I've been hitting my gravities and haven't had any problems with stuck sparges, so I'm wondering if I should switch to hotter sparges or not. Maybe I'll try it next time and see what difference it makes.
 
I like bringing the mash up to about 160 to 170 degrees. Not for mash out but I figure the higher temp helps rinse the sugars better. I never have worried about mash out. I use a 10 gallon cooler for a mash tun so I just add about 2 gallons of the sparge water at near boiling temperature.
 
My last two batches I fly-sparged with boiling water and had the best sparges I have ever had. I'm sure hotter sparges are better sparges. My efficiency was way up, close to 90%, according to beer calculus, and not even a hint of slowing down or getting stuck.
 
Well, as a general practice I batch sparge but the concept is the same, get above 160F but below 170F bed temperature.
I have never had a lot of luck with temperature calculators unless I adjust the defaults to my equipment. Since your just a little short I would recommend an increase of 2F, see how that works for you.
As a batch sparger I can cheat with a little adjustments here and there in the batch sparges.

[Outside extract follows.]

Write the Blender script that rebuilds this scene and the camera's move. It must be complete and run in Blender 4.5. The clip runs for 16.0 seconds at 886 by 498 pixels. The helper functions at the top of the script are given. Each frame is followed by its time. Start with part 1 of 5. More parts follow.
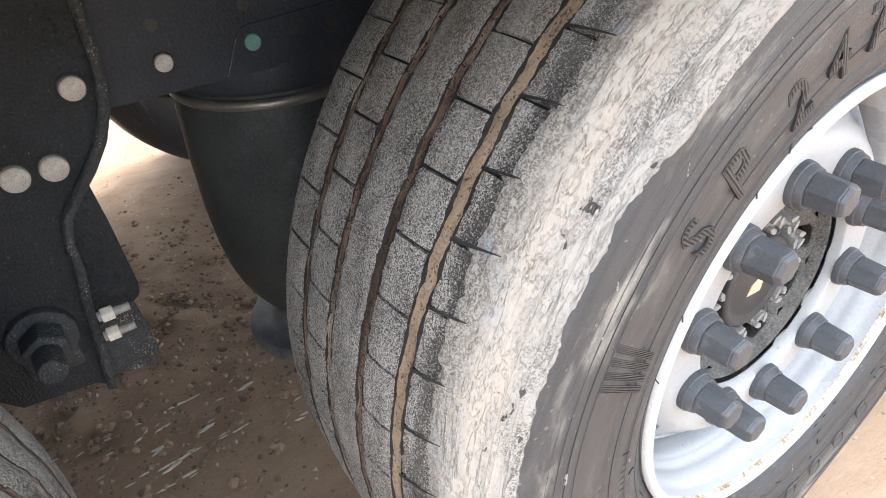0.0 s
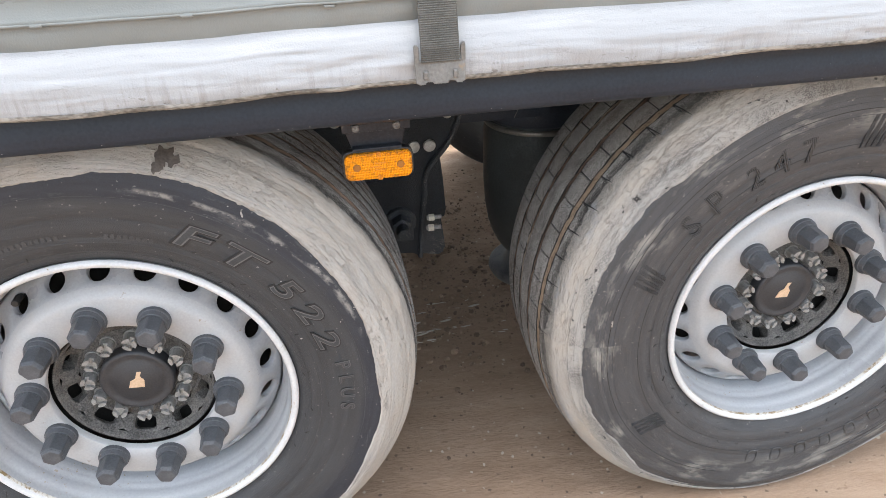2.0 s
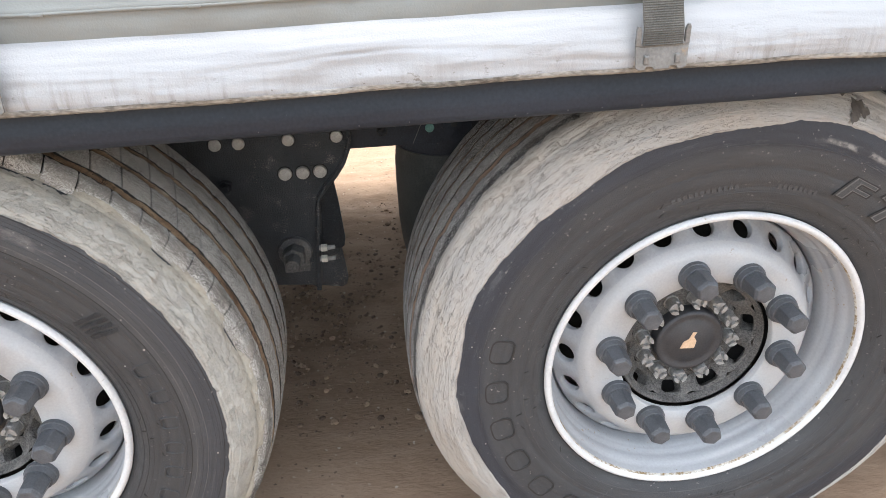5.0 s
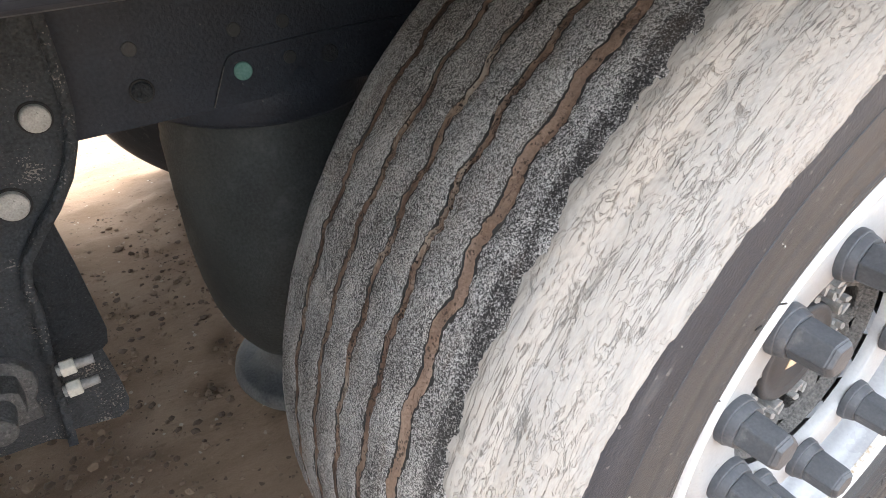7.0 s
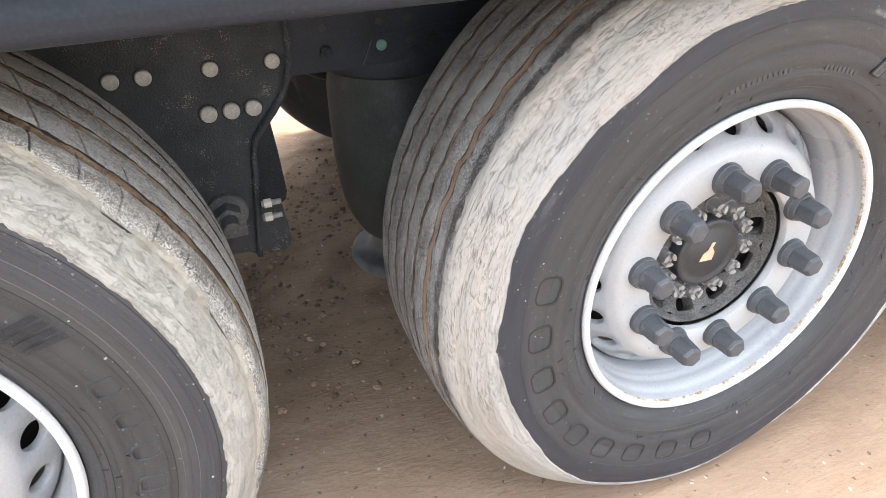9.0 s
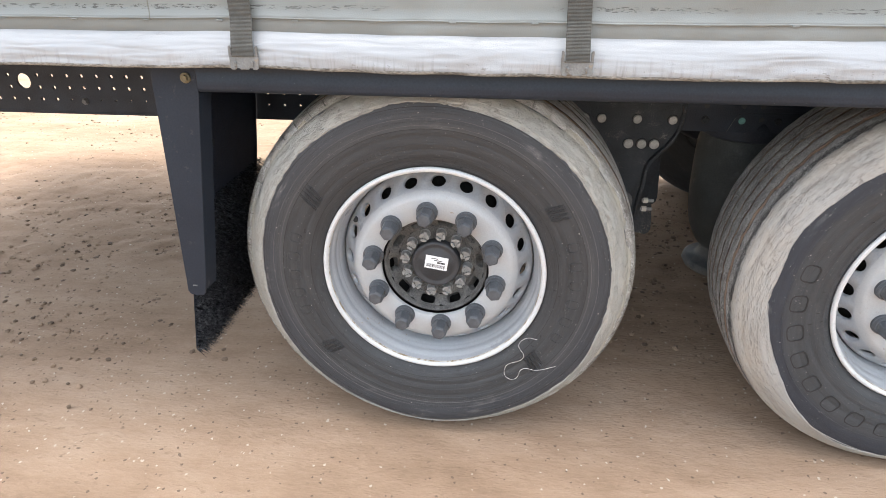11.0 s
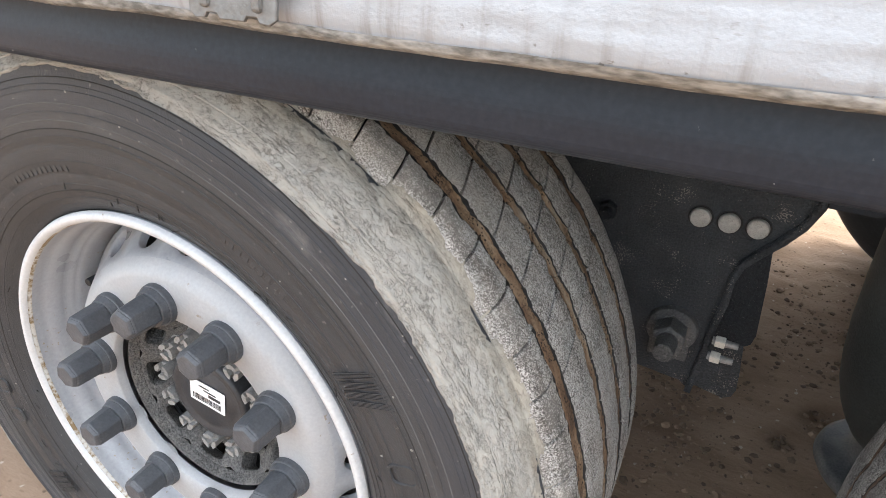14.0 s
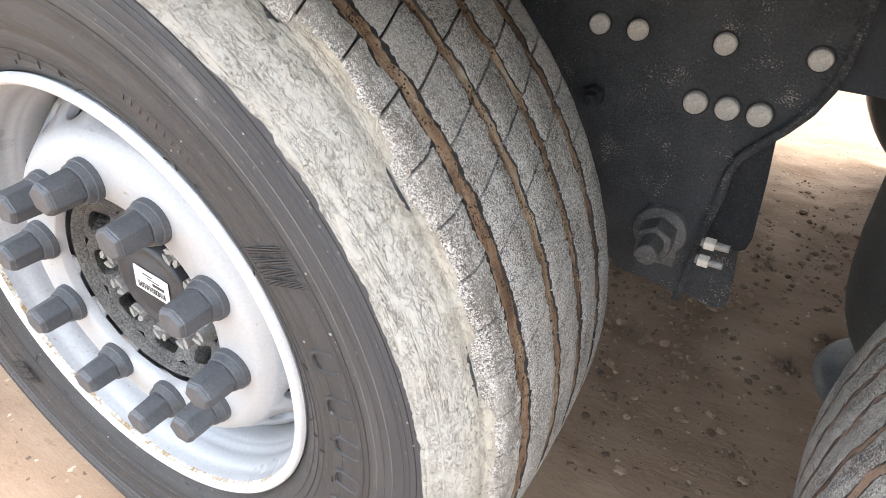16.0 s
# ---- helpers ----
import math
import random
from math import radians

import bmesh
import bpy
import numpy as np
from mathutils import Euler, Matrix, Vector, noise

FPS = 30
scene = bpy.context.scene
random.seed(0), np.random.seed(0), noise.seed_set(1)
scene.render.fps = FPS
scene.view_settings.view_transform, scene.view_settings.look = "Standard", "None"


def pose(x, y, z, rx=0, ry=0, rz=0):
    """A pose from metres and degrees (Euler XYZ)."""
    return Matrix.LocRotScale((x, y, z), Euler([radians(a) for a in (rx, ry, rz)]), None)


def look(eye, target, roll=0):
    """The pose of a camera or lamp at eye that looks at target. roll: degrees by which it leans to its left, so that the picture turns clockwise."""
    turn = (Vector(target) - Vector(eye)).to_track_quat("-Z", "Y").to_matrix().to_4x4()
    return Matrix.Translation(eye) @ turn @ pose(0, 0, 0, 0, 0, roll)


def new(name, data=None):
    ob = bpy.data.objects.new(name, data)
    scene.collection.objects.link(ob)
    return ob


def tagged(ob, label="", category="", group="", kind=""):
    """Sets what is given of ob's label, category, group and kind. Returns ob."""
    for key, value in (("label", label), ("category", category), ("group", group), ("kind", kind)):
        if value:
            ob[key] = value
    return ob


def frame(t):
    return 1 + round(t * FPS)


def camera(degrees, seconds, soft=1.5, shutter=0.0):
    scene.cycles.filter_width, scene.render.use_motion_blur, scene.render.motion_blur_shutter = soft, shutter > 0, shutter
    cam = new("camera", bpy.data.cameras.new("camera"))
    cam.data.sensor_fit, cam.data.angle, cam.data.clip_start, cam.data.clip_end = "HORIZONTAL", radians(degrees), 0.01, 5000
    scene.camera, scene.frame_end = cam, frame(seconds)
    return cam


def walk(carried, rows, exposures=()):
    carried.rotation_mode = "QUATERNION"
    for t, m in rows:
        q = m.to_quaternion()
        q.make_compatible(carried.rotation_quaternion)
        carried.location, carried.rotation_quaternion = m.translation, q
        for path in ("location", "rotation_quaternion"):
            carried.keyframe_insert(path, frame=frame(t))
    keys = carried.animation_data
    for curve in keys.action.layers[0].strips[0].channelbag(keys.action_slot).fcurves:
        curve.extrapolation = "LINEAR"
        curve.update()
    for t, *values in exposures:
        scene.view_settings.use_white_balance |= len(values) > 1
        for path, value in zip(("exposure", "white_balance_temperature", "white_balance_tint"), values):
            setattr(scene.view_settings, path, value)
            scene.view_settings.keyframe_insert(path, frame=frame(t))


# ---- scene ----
cam = camera(67.5, 16.0, soft=0.5)
SKY, SUN = 0.195, 0.25
EXPOSURES = [(0.0, 2.88), (0.5, 2.9), (1.0, 2.85), (1.5, 2.25), (2.0, 2.12), (3.0, 2.14), (4.7, 2.15), (6.8, 2.75), (8.2, 2.93), (10.3, 2.1), (11.0, 2.06), (12.0, 1.99), (13.0, 2.07), (13.5, 2.02), (14.5, 2.58), (15.0, 2.72), (16.0, 2.85)]
PATH = [
    (0, (0.626, -0.285, 1.056), (1.516, 1.118, -0.058), -4.4),
    (0.5, (0.581, -0.346, 1.091), (1.474, 1.064, -0.011), -4.2),
    (1, (0.523, -0.485, 1.178), (1.375, 0.991, 0.131), -3.3),
    (1.5, (0.515, -0.722, 1.26), (1.069, 0.9, 0.229), -3.0),
    (2, (0.434, -0.98, 1.336), (0.69, 0.729, 0.33), -2.5),
    (2.5, (0.255, -1.201, 1.347), (0.444, 0.552, 0.403), -2.0),
    (3, (0.199, -1.356, 1.361), (0.047, 0.401, 0.419), -1.6),
    (3.5, (0.063, -1.408, 1.35), (-0.129, 0.354, 0.423), -1.6),
    (4, (-0.21, -1.372, 1.335), (-0.324, 0.402, 0.417), -2.3),
    (4.5, (-0.422, -1.155, 1.306), (-0.52, 0.625, 0.399), -2.6),
    (4.7, (-0.492, -1.065, 1.303), (-0.51, 0.714, 0.388), -2.7),
    (6.8, (-0.644, -0.213, 1.051), (0.25, 1.216, -0.025), -2.6),
    (7, (-0.648, -0.21, 1.049), (0.257, 1.215, -0.024), -2.5),
    (7.5, (-0.68, -0.234, 1.04), (0.198, 1.203, -0.038), -1.9),
    (8, (-0.741, -0.294, 1.04), (0.058, 1.176, -0.056), -1.5),
    (8.2, (-0.763, -0.342, 1.049), (0.028, 1.133, -0.046), -1.4),
    (10.3, (-0.887, -1.368, 1.35), (-0.774, 0.383, 0.391), -1.0),
    (10.5, (-0.971, -1.439, 1.359), (-0.924, 0.323, 0.413), -0.6),
    (11, (-1.085, -1.544, 1.381), (-1.313, 0.233, 0.491), -0.4),
    (11.5, (-1.077, -1.515, 1.377), (-1.374, 0.265, 0.514), -0.5),
    (12, (-0.996, -1.368, 1.359), (-1.395, 0.365, 0.444), -0.3),
    (12.5, (-0.865, -1.162, 1.322), (-1.393, 0.499, 0.341), -0.1),
    (13, (-0.784, -0.921, 1.273), (-1.376, 0.693, 0.251), 0.4),
    (13.5, (-0.744, -0.652, 1.243), (-1.409, 0.964, 0.269), 0.6),
    (14, (-0.706, -0.448, 1.159), (-1.501, 1.125, 0.216), 1.3),
    (14.5, (-0.661, -0.326, 1.083), (-1.501, 1.187, 0.08), 0.7),
    (15, (-0.64, -0.306, 1.067), (-1.452, 1.158, -0.027), 0.7),
    (15.5, (-0.642, -0.328, 1.059), (-1.454, 1.108, -0.072), 1.1),
    (16, (-0.643, -0.368, 1.074), (-1.463, 1.067, -0.052), 1.1),
]
walk(cam, [(t, look(eye, target, roll)) for t, eye, target, roll in PATH], EXPOSURES)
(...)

The key is to adjust your process to what works with your equipment. It is after all your beer.
Best of luck.
 
Thank you for the responses folks. I suppose I will have to try heating the water a little hotter to try to get the temp up.

I had 80% efficiency on the one, but that was a lot because of the 40 minutes of draining for the first runnings, and about 20 minutes for the sparge drainings.

This one I had 69%, which I know is not terrible (and for this dry irish stout that really is fine with me), but I think this quick draining and not hot enough sparge lowered the effiency. I calculate for 75% for now until I can find a consistency.